British men have not saved enough to pay for 10.3 years of their retirement. Women are going to live 12.7 years with no retirement income. Those were the headlines, following publication of a report by World Economic Forum.
The report shows how long the people in six major economies (USA, Netherlands, UK, Australia, Canada and Japan) will outlive their pension savings. The UK is not the worse, that honour falls to Japan. (16.1 years men; 19.9 years women); The best performing of the six countries is USA (8.3 years men, 10.9 years women).
The Daily Express reacted to the above with the headline that Briton’s will have to work 10 years longer. However, before we all get too morose and express gloom and despondency look a little deeper at the assumptions behind the World Economic Forum:
- Contributions – Working life is from age 25 with retirement at age 65. Contributions begin at 3% of salary and increase by 1% each year to 9%. Starting salary is $30k -just under £24,000.

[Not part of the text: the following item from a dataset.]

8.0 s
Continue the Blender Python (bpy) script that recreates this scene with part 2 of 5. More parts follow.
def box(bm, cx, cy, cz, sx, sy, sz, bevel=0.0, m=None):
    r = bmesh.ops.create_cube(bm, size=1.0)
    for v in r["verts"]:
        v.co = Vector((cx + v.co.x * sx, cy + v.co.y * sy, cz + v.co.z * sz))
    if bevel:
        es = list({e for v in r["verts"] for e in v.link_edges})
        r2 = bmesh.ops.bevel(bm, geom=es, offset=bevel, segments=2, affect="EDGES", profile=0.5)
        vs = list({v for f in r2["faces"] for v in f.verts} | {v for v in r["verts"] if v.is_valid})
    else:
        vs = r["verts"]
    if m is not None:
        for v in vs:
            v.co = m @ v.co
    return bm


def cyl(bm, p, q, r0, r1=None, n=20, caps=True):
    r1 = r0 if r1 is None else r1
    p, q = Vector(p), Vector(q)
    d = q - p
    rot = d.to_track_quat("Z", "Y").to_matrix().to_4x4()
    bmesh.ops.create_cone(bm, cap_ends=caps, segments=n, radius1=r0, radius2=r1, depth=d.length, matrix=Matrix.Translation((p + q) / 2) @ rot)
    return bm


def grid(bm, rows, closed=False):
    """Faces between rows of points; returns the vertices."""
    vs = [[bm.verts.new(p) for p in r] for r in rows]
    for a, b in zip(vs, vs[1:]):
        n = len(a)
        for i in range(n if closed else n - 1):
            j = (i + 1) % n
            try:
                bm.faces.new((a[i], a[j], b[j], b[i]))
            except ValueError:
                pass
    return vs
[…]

- Retirement income from age 65 is 70% of expected final pay.
- Life expectancy for a 65-year-old man in the UK is 18.8 years and for a woman is 21.3 years. For other countries the assumptions reflect the longevity of the country.

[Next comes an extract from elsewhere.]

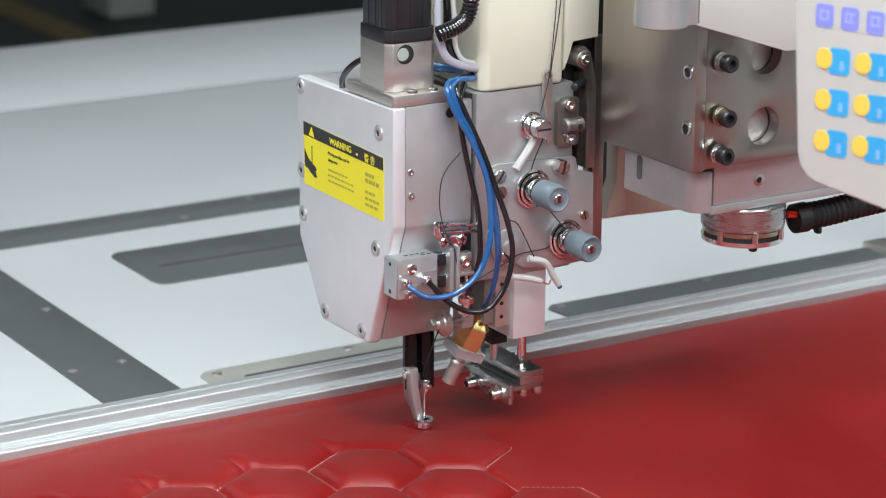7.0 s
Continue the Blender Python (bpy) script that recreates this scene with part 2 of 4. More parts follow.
def lettering(text, size, mat, place, parent, name="lettering", bold=0.0):
    """Flat letters of the built-in font; place puts their plane (x right, y up)."""
    cu = bpy.data.curves.new(name, "FONT")
    cu.body, cu.size, cu.align_x, cu.align_y, cu.extrude, cu.offset = text, size, "LEFT", "CENTER", 0.00008, bold
    tmp = new(name, cu)
    bpy.context.view_layer.update()
    me = bpy.data.meshes.new_from_object(tmp.evaluated_get(bpy.context.evaluated_depsgraph_get()))
    bpy.data.objects.remove(tmp)
    me.transform(place)
    me.materials.clear()
    me.materials.append(mat)
    ob = new(name, me)
    ob.parent = parent
    return ob

# ---- the hall ----
def setting(name, bm, mat, label, smooth=None):
    return tagged(part(name, bm, mat, None, label, smooth), category=name.split("_")[0], kind="structure")


setting("floor", box(-7, 9, -6, 12, -0.86, -0.80, 0), M_FLOOR, "dark green painted concrete hall floor")
# walls and ceiling are added out of view; their pale colour lifts the ambient light
setting("wall_north", box(-7, 9, 12, 12.2, -0.8, 4.2, 0), M_WALL, "unseen pale hall wall added to bounce light")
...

The headline is therefore misleading. In reality the results of the report are based upon notional contribution rates; local investment returns; with a 70% income from age 65 until local life expectancy. This is more a comparison of investment strategies and returns. It does not reflect reality, particularly in the UK.

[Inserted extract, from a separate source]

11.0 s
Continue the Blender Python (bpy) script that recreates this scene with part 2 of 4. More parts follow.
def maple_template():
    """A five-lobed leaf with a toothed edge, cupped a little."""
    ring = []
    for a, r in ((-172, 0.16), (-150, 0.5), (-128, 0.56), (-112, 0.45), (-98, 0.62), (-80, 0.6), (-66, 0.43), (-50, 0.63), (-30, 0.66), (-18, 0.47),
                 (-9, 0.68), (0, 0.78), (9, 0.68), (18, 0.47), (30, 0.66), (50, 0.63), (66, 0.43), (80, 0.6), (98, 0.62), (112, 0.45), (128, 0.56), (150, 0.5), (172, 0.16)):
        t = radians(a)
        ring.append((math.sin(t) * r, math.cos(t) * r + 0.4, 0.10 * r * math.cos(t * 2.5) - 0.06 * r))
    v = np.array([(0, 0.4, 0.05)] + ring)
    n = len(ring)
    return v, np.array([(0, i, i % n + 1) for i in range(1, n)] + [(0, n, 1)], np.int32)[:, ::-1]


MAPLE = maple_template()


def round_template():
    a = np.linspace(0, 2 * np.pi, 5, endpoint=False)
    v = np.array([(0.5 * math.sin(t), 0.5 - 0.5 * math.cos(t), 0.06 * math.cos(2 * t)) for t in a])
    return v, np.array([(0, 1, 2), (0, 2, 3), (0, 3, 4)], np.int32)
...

For many who are dependent upon auto-enrolment, the assumed contribution rate will be higher than what will actually be paid. The contribution rate will be 8% and not 9%. Also, it is based on total earnings when earnings below the lower earnings limit, currently £6,136 per annum, are excluded.
On that basis it is unlikely that 70% income will be delivered for as many years as the results of the report suggest. On the face of it the outcome will be worse for the UK. It is not.
The 70% income does not include the State pension that the indiviudal will receive. For someone on the earnings used this could deliver 30% of their final earnings. 70% of final earnings is the often-recommended retirement replacement income for someone with earnings of £24k a year. While their State pension will mitigate the shortfall in contributions and the number of years with ‘no pension’, it won’t make up all the missing 10 years.
The report does identify that when it comes to pension savings many in the UK will experience a shortfall. Although the recommended replacement income falls for those on higher incomes, the state pension will represent a smaller proportion of final earnings, and earnings above the Upper Earnings Limit (£50k a year) may not count towards pension contributions.
While the report is based upon a 25-year-old saving over 40 years for retirement, many have no pre auto-enrolment savings, or if they do there could be long periods when no pension contributions were made. Until auto-enrolment becomes embedded into our savings culture, large numbers will have a shortfall far in excess than the 10 years the report implies.
The report concentrates purely on pension savings. It does not consider housing wealth being used to supplement savings. Fortunately, 70% of those who are retired own their own homes. They can rent out a room; move to another home releasing some money in the process; or use an equity release plan.
When you dig deeper into the World Economic Forum Report and consider its implications many will have to work a lot longer than the additional 10 years The Daily Express reported. That is unless they use their housing wealth to supplement their pensions savings.
In recent years we have seen the equity release market grow rapidly. All the indications from this report are that this growth will continue for many years to come.